WHAT YOU ARE ASKED TO DO ::
Transcribe the material in full. Nothing should differ except that the pictures are left out.

┄┄┄┄┄┄

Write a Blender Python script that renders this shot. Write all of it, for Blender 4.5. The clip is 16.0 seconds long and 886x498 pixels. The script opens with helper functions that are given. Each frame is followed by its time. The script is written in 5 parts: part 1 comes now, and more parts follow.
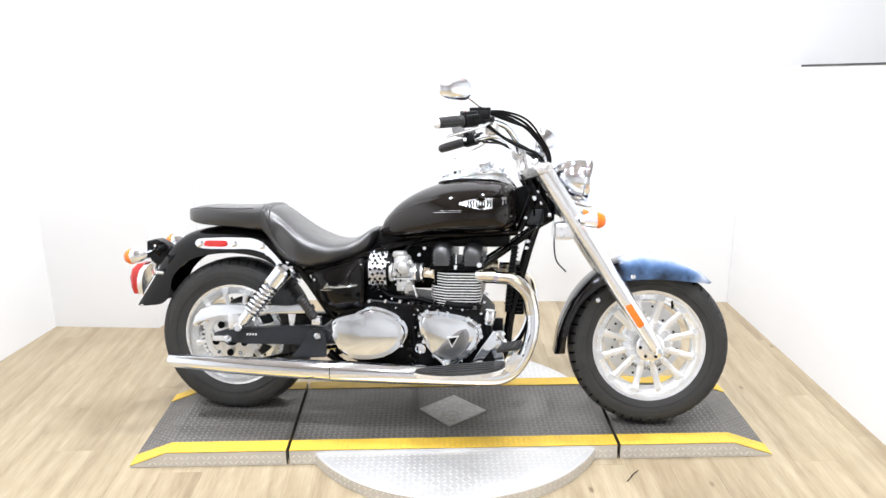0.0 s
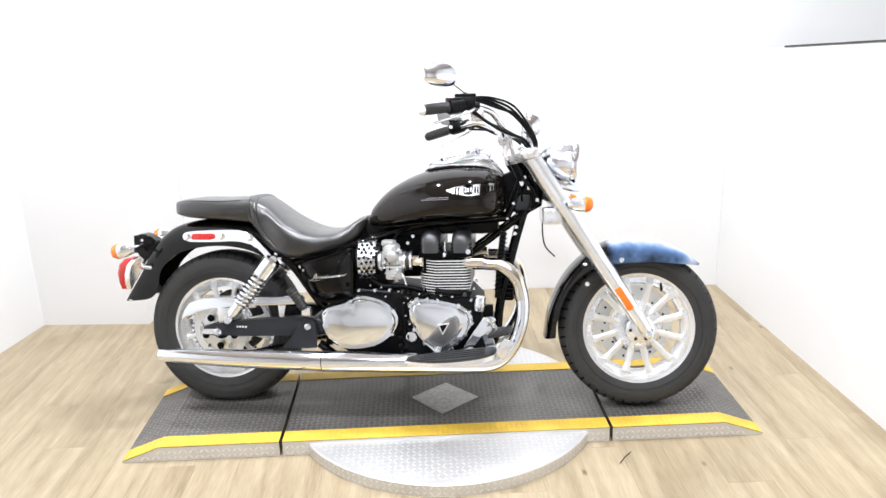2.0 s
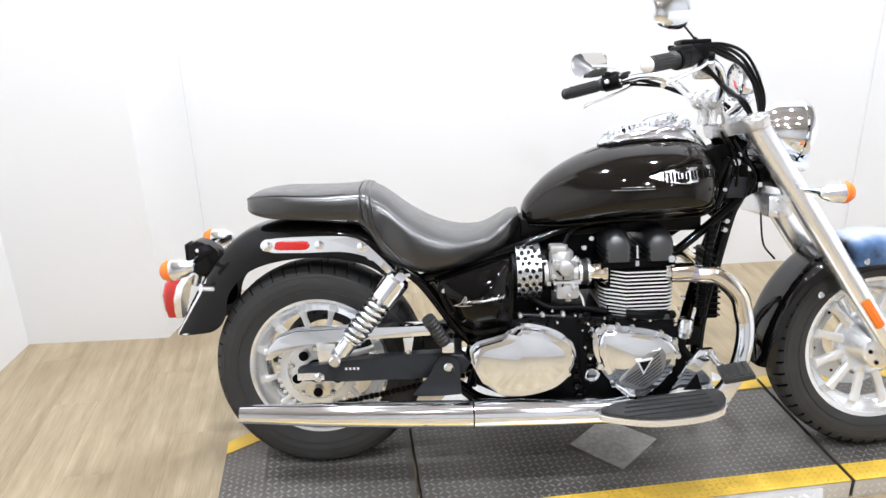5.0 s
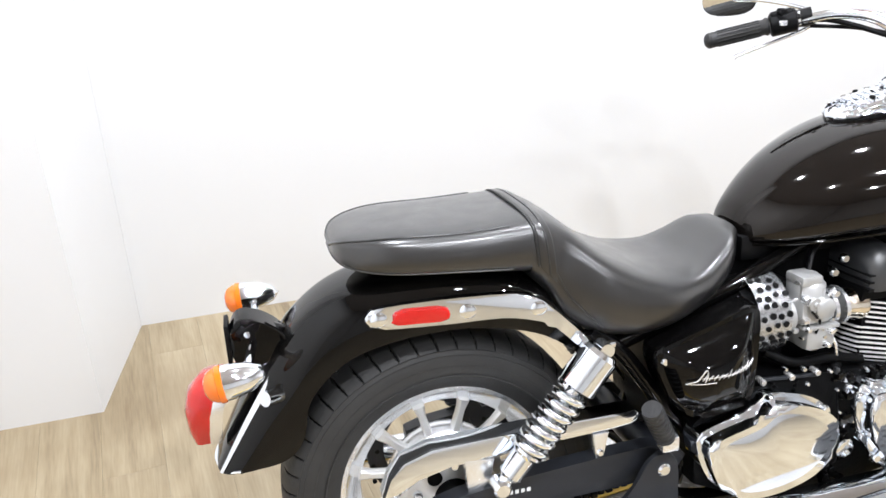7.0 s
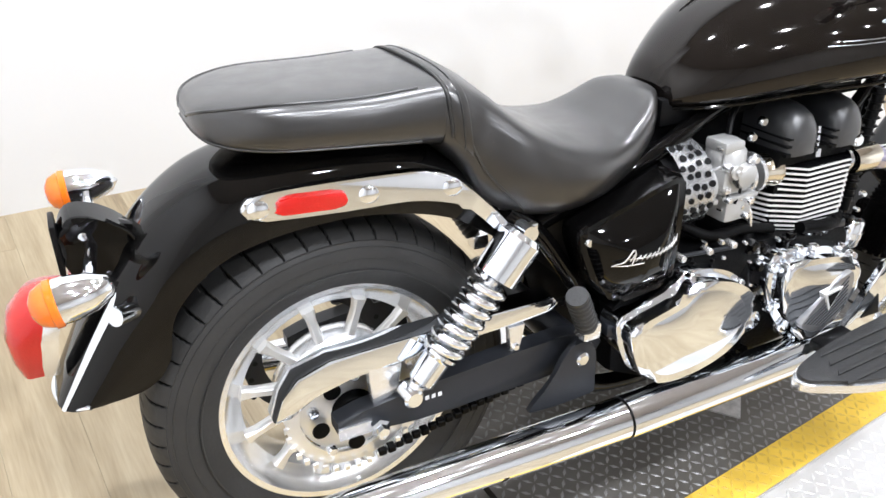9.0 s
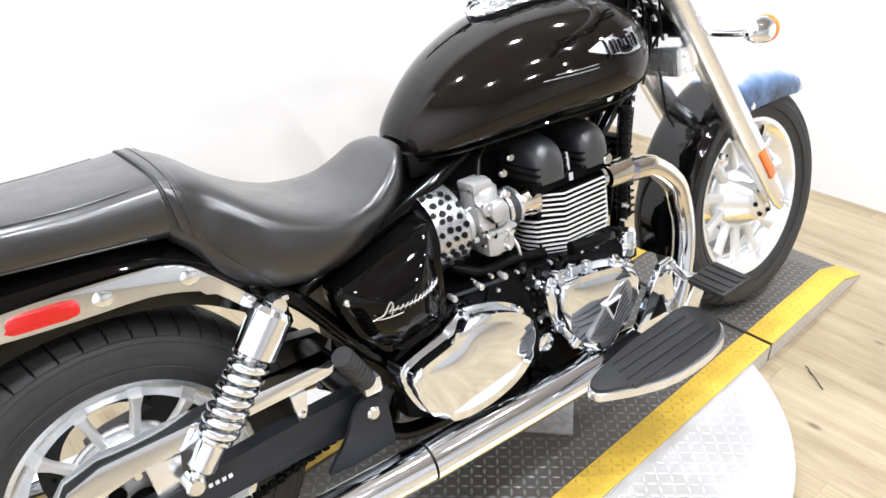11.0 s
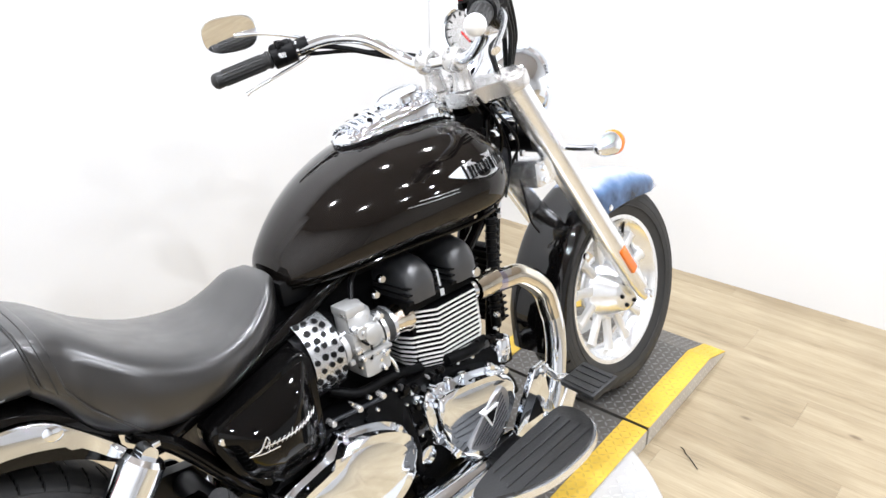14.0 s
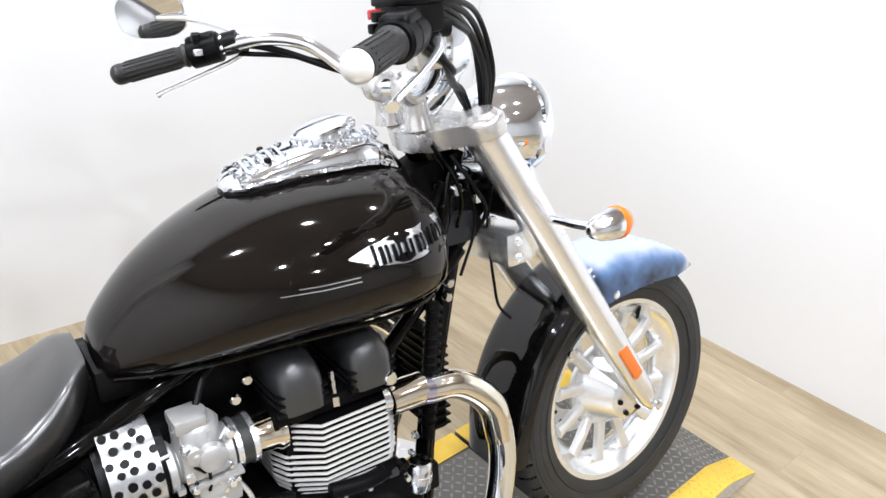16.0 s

┄┄┄┄┄┄

ANSWER TO THE EXERCISE ::
Write a Blender Python script that renders this shot. Write all of it, for Blender 4.5. The clip is 16.0 seconds long and 886x498 pixels. The script opens with helper functions that are given. Each frame is followed by its time. The script is written in 5 parts: part 1 comes now, and more parts follow.
0.0 s
2.0 s
5.0 s
7.0 s
9.0 s
11.0 s
14.0 s
16.0 s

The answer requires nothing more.